DATA »
***
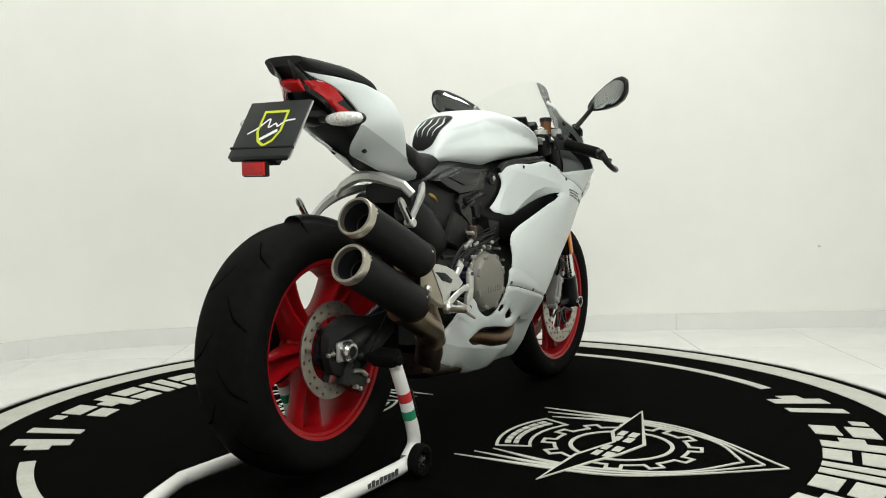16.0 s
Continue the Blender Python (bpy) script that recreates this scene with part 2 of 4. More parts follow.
def rounded(poly, corner=42, n=4):
    """Bends the sides of an outline into one another except at its corners."""
    p = [np.array(q, float) for q in poly]
    m = len(p)
    if m < 6:
        return poly
    ahead = [(p[(i + 1) % m] - p[i]) for i in range(m)]
    unit = [a / (np.linalg.norm(a) + 1e-12) for a in ahead]
    out = []
    tang = []
    for i in range(m):
        if unit[i - 1] @ unit[i] < math.cos(radians(corner)):
            tang.append((unit[i - 1], unit[i]))
        else:
            la, lb = np.linalg.norm(ahead[i - 1]), np.linalg.norm(ahead[i])
            t = unit[i - 1] * lb + unit[i] * la
            t = t / np.linalg.norm(t)
            tang.append((t, t))
    for i in range(m):
        j = (i + 1) % m
        d = np.linalg.norm(ahead[i])
        a, c = tang[i][1] * d, tang[j][0] * d
        for k in range(n):
            s = k / n
            out.append(tuple((2 * s ** 3 - 3 * s * s + 1) * p[i] + (s ** 3 - 2 * s * s + s) * a + (3 * s * s - 2 * s ** 3) * p[j] + (s ** 3 - s * s) * c))
    return out


def shell(outline, width, thick=0.004, step=0.012, holes=(), lift=0.0, roll=0.003, crease=None, folds=(), guides=(), sheet=False):
    """A moulded skin over a side outline (x, z), its surface at half-width width(x, z), with openings; crease adds relief, bent sharply along the folds."""
    rim = [resample(rounded([tuple(p) for p in o]), step) for o in (outline, *holes)]
    pts, edges = [], []
    for ring in rim:
        s = len(pts)
        pts += ring
        edges += [(s + i, s + (i + 1) % len(ring)) for i in range(len(ring))]
    nb, outline_edges = len(pts), len(edges)
    fold_edges = outline_edges
    for number, fold in enumerate((*folds, *guides)):
        run = []
        for a, b in zip(fold, fold[1:]):
            m = max(1, int(math.dist(a, b) / step + 0.5))
            run += [(a[0] + (b[0] - a[0]) * k / m, a[1] + (b[1] - a[1]) * k / m) for k in range(m)]
        run = [p for p in run + [fold[-1]] if inside(*p, rim[0]) and not any(inside(*p, h) for h in rim[1:])]
        pts += run
        edges += [(len(pts) - len(run) + i, len(pts) - len(run) + i + 1) for i in range(len(run) - 1)]
        if number < len(folds):
            fold_edges = len(edges)
    xs, zs = [p[0] for p in outline], [p[1] for p in outline]
    edge = np.array(pts)
    for i, z in enumerate(np.arange(min(zs), max(zs), step * 0.87)):
        for x in np.arange(min(xs) + (i % 2) * step / 2, max(xs), step):
            if inside(x, z, rim[0]) and not any(inside(x, z, h) for h in rim[1:]) and ((edge - (x, z)) ** 2).sum(1).min() > (step * 0.55) ** 2:
                pts.append((x, z))
    vs, es, fs, _, origin, _ = delaunay_2d_cdt([Vector(p) for p in pts], edges, [], 0, 1e-7)
    keep = []
    for f in fs:
        cx, cz = sum(vs[i].x for i in f) / 3, sum(vs[i].y for i in f) / 3
        if inside(cx, cz, rim[0]) and not any(inside(cx, cz, h) for h in rim[1:]):
            keep.append(f)
    bm = bmesh.new()
    ys = []
    for i, v in enumerate(vs):
        w = width(v.x, v.y) + lift + (crease(v.x, v.y) if crease else 0)
        ys.append(max(w - (roll if i < nb else 0), 0.001))
    front = [bm.verts.new((v.x, -y, v.y)) for v, y in zip(vs, ys)]
    if sheet:
        for v in front:
            v.co.y = 0 if v.co.y > -.0025 else v.co.y
        for f in keep:
            bm.faces.new([front[i] for i in f])
        for v in [v for v in bm.verts if not v.link_faces]:
            bm.verts.remove(v)
        return bm
    back = [bm.verts.new((v.x, -max(y - thick, 0.0005), v.y)) for v, y in zip(vs, ys)]
    for f in keep:
        bm.faces.new([front[i] for i in f])
        bm.faces.new([back[i] for i in reversed(f)])
    for (a, b), made in zip(es, origin):
        if any(outline_edges <= k < fold_edges for k in made):
            e = bm.edges.get((front[a], front[b]))
            if e:
                e.smooth = False
    count = {}
    for f in keep:
        for a, b in zip(f, f[1:] + f[:1]):
            count[(a, b)] = 1
    for a, b in count:
        if (b, a) not in count:
            bm.faces.new((front[b], front[a], back[a], back[b]))
    for v in [v for v in bm.verts if not v.link_faces]:
        bm.verts.remove(v)
    return bm


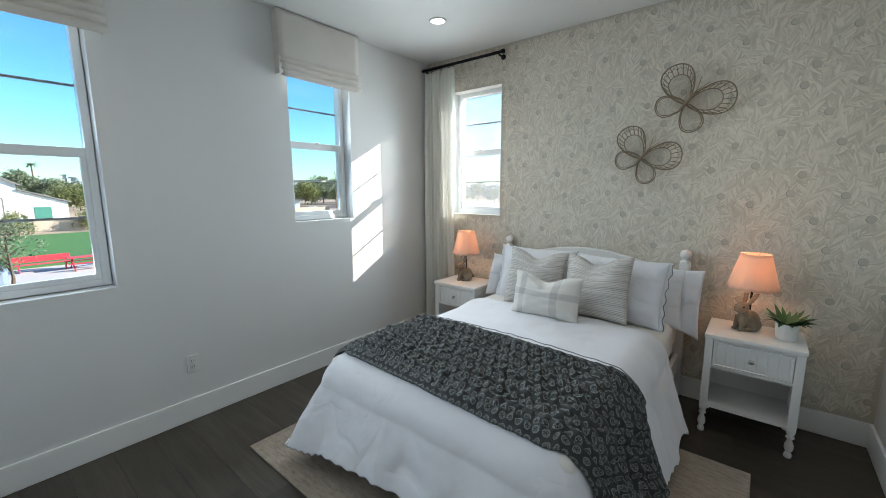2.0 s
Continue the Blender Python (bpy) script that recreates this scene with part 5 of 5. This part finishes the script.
***
OBJECTIVE »
From the listing above, copy all lines holding the word "scene".

COMPLETE RESPONSE »
Continue the Blender Python (bpy) script that recreates this scene with part 2 of 4. More parts follow.
Continue the Blender Python (bpy) script that recreates this scene with part 5 of 5. This part finishes the script.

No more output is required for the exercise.